_CHALLENGE_. Retype word for word the first line of the listing and each line after it up to the line with "pose from metres", with the pictures taken out.

_PROVIDED MATERIAL_.
++++++++++++++++++++

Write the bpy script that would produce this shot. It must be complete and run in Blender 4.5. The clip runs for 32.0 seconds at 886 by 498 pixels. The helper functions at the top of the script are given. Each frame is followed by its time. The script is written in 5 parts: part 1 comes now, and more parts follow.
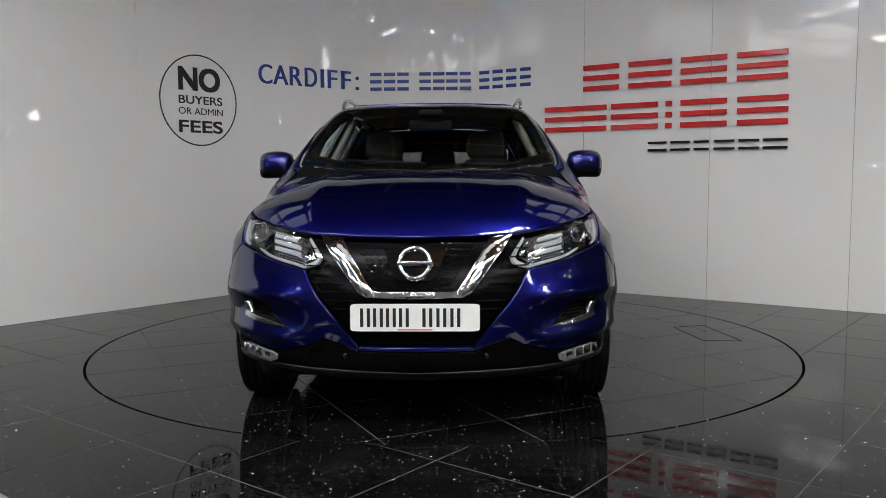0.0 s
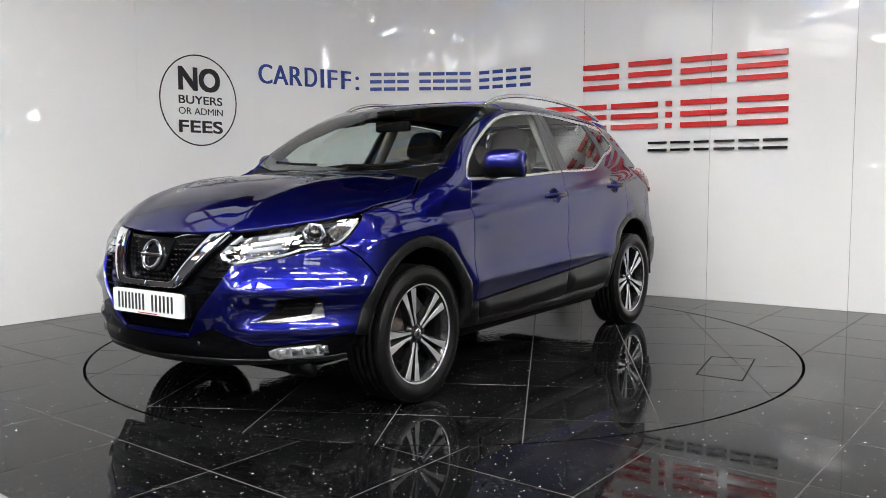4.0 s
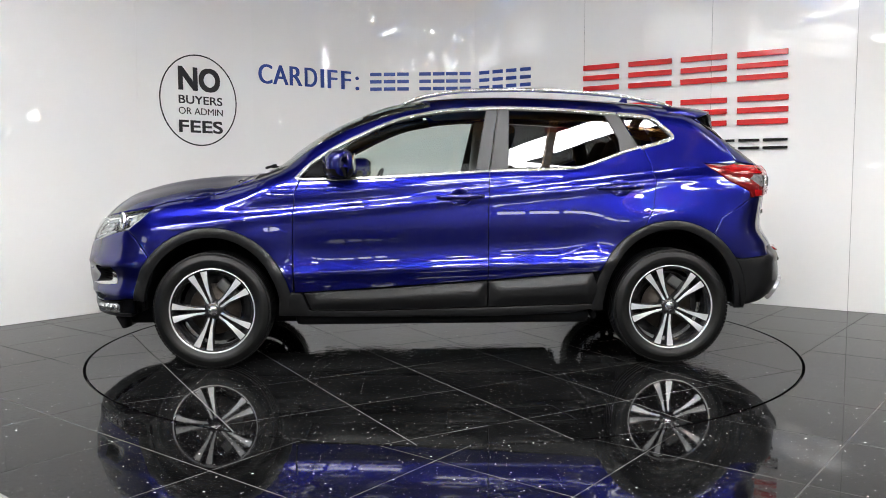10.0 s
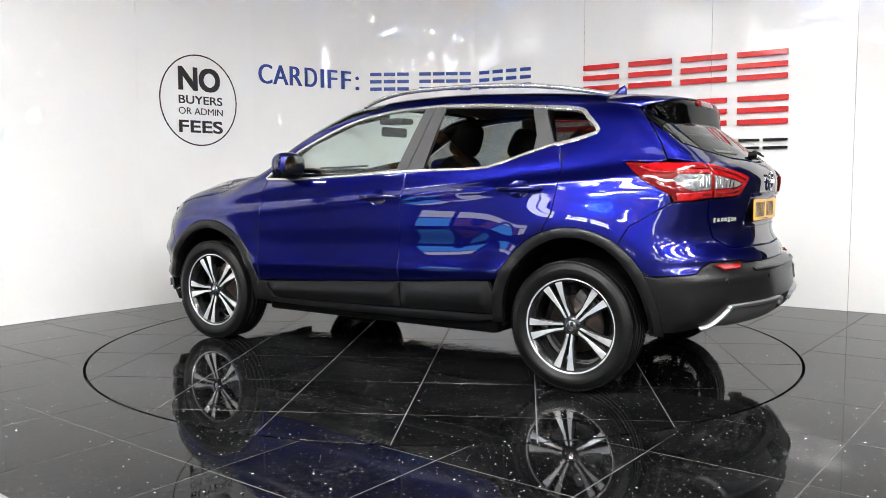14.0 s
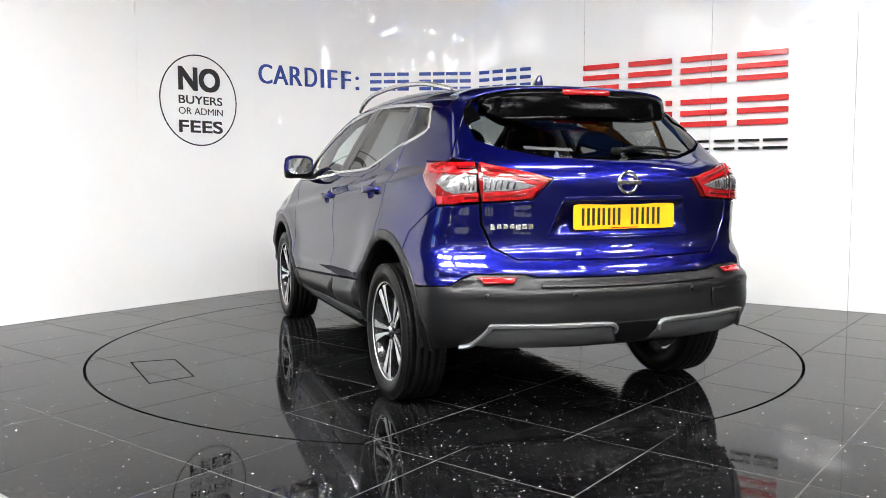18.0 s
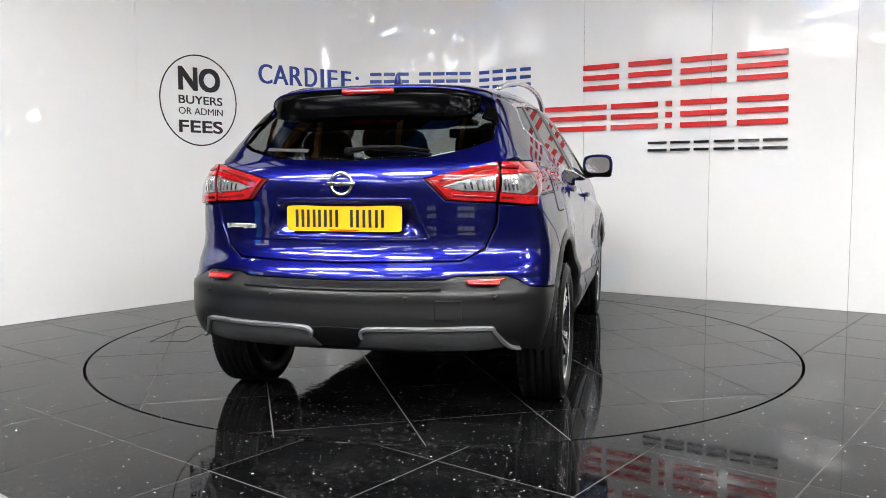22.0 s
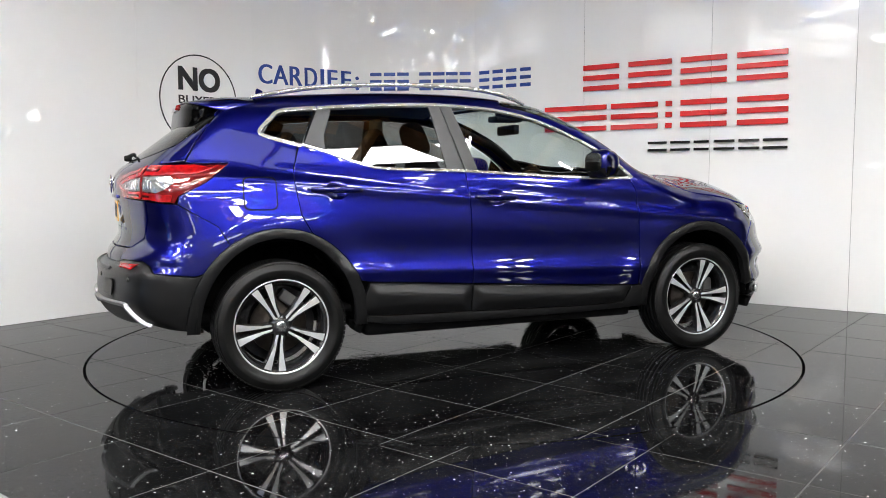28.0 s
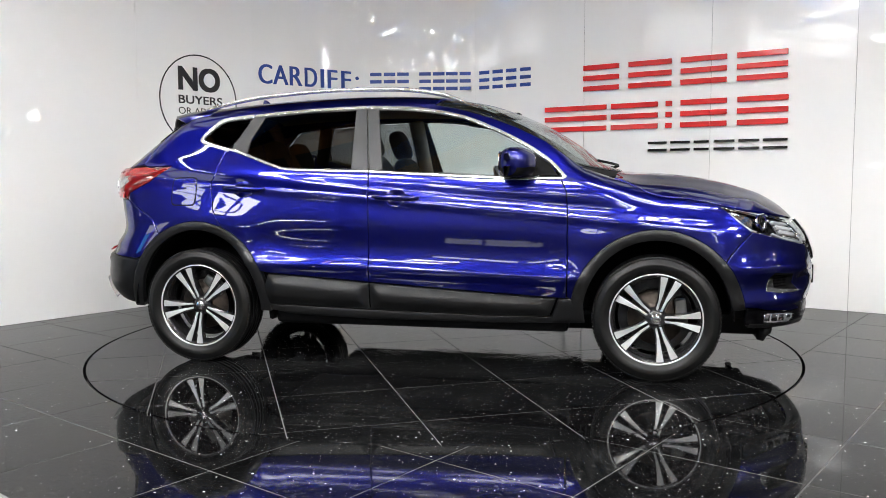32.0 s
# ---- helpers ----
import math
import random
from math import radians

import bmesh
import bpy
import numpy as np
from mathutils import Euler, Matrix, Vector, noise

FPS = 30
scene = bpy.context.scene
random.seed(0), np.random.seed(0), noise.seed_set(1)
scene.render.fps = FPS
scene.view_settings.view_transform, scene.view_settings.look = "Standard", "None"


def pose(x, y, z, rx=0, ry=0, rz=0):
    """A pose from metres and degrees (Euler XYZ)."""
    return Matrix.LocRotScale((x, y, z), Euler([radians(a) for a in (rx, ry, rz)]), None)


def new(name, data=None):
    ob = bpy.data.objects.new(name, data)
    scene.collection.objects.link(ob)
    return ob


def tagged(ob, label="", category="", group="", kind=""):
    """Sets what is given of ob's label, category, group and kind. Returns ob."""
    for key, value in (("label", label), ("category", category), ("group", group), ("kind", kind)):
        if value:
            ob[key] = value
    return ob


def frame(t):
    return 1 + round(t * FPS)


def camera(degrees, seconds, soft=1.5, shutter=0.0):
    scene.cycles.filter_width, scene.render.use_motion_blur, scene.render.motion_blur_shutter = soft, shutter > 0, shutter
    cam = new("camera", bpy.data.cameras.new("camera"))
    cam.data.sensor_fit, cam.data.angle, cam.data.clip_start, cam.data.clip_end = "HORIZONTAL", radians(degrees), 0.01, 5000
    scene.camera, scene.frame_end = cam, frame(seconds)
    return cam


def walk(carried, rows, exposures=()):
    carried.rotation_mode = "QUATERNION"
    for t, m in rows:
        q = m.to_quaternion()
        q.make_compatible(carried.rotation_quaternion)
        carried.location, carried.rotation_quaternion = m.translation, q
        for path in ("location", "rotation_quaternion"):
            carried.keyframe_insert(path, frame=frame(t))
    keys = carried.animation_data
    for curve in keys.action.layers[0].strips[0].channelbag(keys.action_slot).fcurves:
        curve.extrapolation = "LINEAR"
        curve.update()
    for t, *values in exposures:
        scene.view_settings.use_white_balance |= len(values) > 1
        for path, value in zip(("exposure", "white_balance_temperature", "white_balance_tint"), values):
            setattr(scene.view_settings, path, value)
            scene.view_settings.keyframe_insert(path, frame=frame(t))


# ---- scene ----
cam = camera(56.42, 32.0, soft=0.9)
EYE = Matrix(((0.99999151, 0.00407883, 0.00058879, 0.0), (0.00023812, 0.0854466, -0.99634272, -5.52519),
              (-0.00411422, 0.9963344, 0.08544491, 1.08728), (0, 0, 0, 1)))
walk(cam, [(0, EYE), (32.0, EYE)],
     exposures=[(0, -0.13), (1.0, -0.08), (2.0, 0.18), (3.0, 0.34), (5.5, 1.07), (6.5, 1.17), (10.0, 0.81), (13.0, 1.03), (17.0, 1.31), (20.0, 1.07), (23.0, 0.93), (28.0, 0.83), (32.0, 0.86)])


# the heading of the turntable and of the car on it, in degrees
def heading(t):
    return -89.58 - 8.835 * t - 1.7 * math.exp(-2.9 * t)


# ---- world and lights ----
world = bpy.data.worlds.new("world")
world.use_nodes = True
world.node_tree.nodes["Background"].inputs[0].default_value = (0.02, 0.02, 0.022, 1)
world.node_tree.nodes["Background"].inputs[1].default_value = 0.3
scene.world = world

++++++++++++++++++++

_EXERCISE SOLUTION_.
Write the bpy script that would produce this shot. It must be complete and run in Blender 4.5. The clip runs for 32.0 seconds at 886 by 498 pixels. The helper functions at the top of the script are given. Each frame is followed by its time. The script is written in 5 parts: part 1 comes now, and more parts follow.
0.0 s
4.0 s
10.0 s
14.0 s
18.0 s
22.0 s
28.0 s
32.0 s
# ---- helpers ----
import math
import random
from math import radians

import bmesh
import bpy
import numpy as np
from mathutils import Euler, Matrix, Vector, noise

FPS = 30
scene = bpy.context.scene
random.seed(0), np.random.seed(0), noise.seed_set(1)
scene.render.fps = FPS
scene.view_settings.view_transform, scene.view_settings.look = "Standard", "None"


def pose(x, y, z, rx=0, ry=0, rz=0):
    """A pose from metres and degrees (Euler XYZ)."""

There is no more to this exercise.